Even better, geothermal harnesses years of American drilling and fracking know-how from oil and gas extraction, helping bridge an energy culture long dominated by fossil fuels.
“Perhaps geothermal might be one of the few things that actually survives without serious cuts, because it’s so heavily connected to oil and gas,” Tester said.
It provides an easy transition for oil and gas workers, said David Turk, the former deputy energy secretary in the Biden administration. “We’ve done more fracking and more drilling than any other country in the entire world,” Turk told CNN. “We have a ready-made workforce.”
Trump’s Energy Sec. Chris Wright sat on the board of Fervo before starting his post at the Department of Energy. And geothermal has so far seemed to escape the chainsaw the Trump administration has taken to other forms of renewable energy.
Turk said he’s heartened to see geothermal getting a small funding boost in Trump’s budget request, but added the government should be prepared to step in with more financial support to help really kickstart the technology.
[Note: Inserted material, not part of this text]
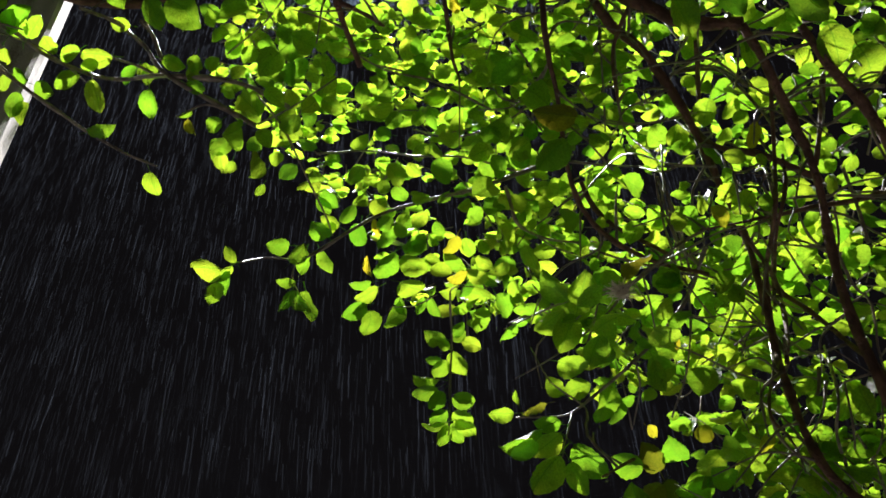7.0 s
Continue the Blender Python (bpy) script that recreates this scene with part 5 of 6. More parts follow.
blade((0.503, 1.260, 2.519), (0.467, 1.248, 2.531), 0.038, -29)
blade((0.500, 1.234, 2.482), (0.467, 1.229, 2.452), 0.037, -9)
blade((0.557, 1.334, 2.532), (0.596, 1.324, 2.539), 0.047, 33)
blade((0.601, 1.299, 2.558), (0.594, 1.338, 2.564), 0.033, 6)
blade((0.634, 1.309, 2.554), (0.601, 1.295, 2.566), 0.035, -49)
blade((0.606, 1.312, 2.503), (0.572, 1.330, 2.504), 0.032, 6)
blade((0.642, 1.326, 2.503), (0.610, 1.319, 2.515), 0.035, -46)
blade((0.505, 1.212, 2.369), (0.463, 1.191, 2.367), 0.040, -25)
blade((0.462, 1.228, 2.415), (0.476, 1.251, 2.409), 0.025, -20)
blade((0.525, 1.194, 2.356), (0.518, 1.208, 2.343), 0.019, -1)
blade((0.523, 1.238, 2.378), (0.520, 1.262, 2.361), 0.022, -27)
blade((0.530, 1.222, 2.332), (0.513, 1.232, 2.316), 0.023, -3)
blade((0.503, 1.155, 2.250), (0.484, 1.145, 2.252), 0.022, -42)
blade((0.500, 1.254, 2.310), (0.478, 1.270, 2.303), 0.025, 13)
blade((0.502, 1.244, 2.281), (0.475, 1.250, 2.273), 0.021, -19)
blade((0.685, 1.273, 2.620), (0.719, 1.288, 2.614), 0.035, 33)
blade((0.638, 1.217, 2.590), (0.668, 1.221, 2.582), 0.030, 48)
blade((0.676, 1.242, 2.535), (0.650, 1.237, 2.511), 0.027, 15)
blade((0.656, 1.169, 2.481), (0.683, 1.190, 2.477), 0.031, -10)
blade((0.675, 1.172, 2.522), (0.697, 1.186, 2.511), 0.024, 39)
blade((0.673, 1.250, 2.505), (0.697, 1.260, 2.502), 0.023, 31)
blade((0.666, 1.323, 2.475), (0.697, 1.334, 2.460), 0.035, 48)
blade((0.594, 1.172, 2.298), (0.588, 1.203, 2.298), 0.026, 10)
blade((0.562, 1.211, 2.282), (0.584, 1.207, 2.269), 0.028, 32)
blade((0.575, 1.165, 2.260), (0.594, 1.181, 2.241), 0.030, -13)
blade((0.589, 1.146, 2.238), (0.607, 1.153, 2.232), 0.017, 7)
blade((0.630, 1.154, 2.265), (0.635, 1.200, 2.236), 0.036, -14)
blade((0.594, 1.055, 2.211), (0.601, 1.061, 2.168), 0.031, 46)
blade((0.639, 1.259, 2.468), (0.589, 1.236, 2.467), 0.041, 0)
blade((0.760, 1.254, 2.450), (0.711, 1.228, 2.414), 0.069, -24)
blade((0.631, 1.053, 2.211), (0.630, 1.087, 2.246), 0.037, -68)
blade((0.578, 1.189, 2.543), (0.532, 1.207, 2.525), 0.037, 0)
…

Energy Department spokesperson Olivia Tinari sounded a positive note. “While geothermal energy hasn’t achieved liftoff yet, it should, and it can,” she told CNN in a statement. “A mature geothermal industry will energize our country.”
For now, eyes are on the companies racing to make next-gen geothermal a commercial reality.
Some experts remain cautious. Durham University’s Gillian Foulger, who has worked in geothermal for four decades, said companies trumpet big breakthroughs all the time. “I’ve heard that just about every year for the last 20 years,” she said.
Foulger thinks commercialization is still two decades away. But if it can be done, she added, “the potential payoff is pretty significant.”
Fervo’s Latimer is unsurprisingly far more bullish. “The pace of technology innovation in geothermal has outpaced what really any market observers expected,” he said.
And the opportunity is too enormous to ignore, he added. “You could meet humanity’s energy needs for 17 billion years based off just what’s in the heat of the Earth.”